定食屋オーナー・よしみさんとの思い出①




これは私がまだ
ひよっこ営業だった頃の話ー
私はとある定食屋さんの
新規営業を
かけることになった
「じゃあこの店は
えりたが
担当してくれ」
「はいっ」
その定食屋はいつも
他社の求人広告チラシで
頻繁に掲載していた
「うむむぅ…」
「なに?」
「なんか
この求人広告…
ざっくりすぎません?」
「あー…
昔ながらの
出し方って感じだな」
しかもなんで
こんな頻繁に
掲載してるんだろう?
よほど忙しい定食屋で
みんなすぐに
辞めちゃうのかな?
はたまた店主が
めっちゃ厳しいか…
「とっとりあえず
行くだけ
行ってみよう…!」
おそるおそる私は
その定食屋へ営業に行った
「こんにちは…」
「はーい!
どちら様?」
「わっわたくし
求人広告営業をしている
求人エースの
えりたと申します」
ええっと…
「求人○○○」で
広告掲載されてるのを
拝見してまして…
あのーそのー
ぜひ当社でもご掲載を…
それより
あなた…
顔色すごく悪いわよ?
ちゃんと食べてるの?
へっ!?
「そういえば
朝も昼も
食べてなかったです…」
「もー若い女の子が
ダメじゃない!
ちょっと待ってて!」
「ランチで残った
お味噌汁!
飲んでって!」
「ええっそんなそんな…」
「いいから!」
煮干し出汁たっぷりの
お味噌汁は
とても美味しくて
「はぁぁぁぁ染みる…
おふくろの味って
感じですね」
「あははっそう?」
私は定食屋のオーナー
「よしみさん」の優しさに触れ
一気にファンになった
「で、なんの
営業さんだっけ?」
「求人広告です…」

飛び込み営業で出会った「よしみさん」とのエピソード

今回から新しい営業職時代のエピソードをお送りいたします。営業1年目の頃の話です。先にお伝えしておくと、ちょっと長めの話になりそうです。

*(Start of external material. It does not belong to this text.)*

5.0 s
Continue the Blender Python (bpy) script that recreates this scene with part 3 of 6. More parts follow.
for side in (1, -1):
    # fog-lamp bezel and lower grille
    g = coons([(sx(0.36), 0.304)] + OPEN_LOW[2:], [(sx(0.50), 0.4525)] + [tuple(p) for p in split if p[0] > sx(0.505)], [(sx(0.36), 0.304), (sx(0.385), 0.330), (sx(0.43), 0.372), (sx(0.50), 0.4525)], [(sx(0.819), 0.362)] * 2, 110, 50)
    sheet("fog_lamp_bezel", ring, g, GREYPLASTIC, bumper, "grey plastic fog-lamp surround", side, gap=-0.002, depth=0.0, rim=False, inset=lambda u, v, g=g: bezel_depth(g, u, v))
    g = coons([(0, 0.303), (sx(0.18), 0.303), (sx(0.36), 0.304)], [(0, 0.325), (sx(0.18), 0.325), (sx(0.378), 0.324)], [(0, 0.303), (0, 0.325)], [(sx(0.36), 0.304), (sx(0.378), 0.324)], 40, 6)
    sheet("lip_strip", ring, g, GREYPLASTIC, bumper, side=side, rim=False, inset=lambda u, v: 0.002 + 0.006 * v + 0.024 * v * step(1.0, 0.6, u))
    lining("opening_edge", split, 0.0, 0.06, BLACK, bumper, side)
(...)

というのも「よしみさん」との思い出はひと言では語れないといいますか…。私の人生に影響を与えてくれた方で、でもマンガとしてまとめるかすごく難しくて…。何年もあたためていたエピソードなのです。

お名前や店名、店の業態などはフェイクを織り交ぜています。ですが、よしみさんのお人柄はできる限りそのまま描きたいなと思っています。いつもより長編になりそうですが、ぜひ最後まで読んでいただけると嬉しいです!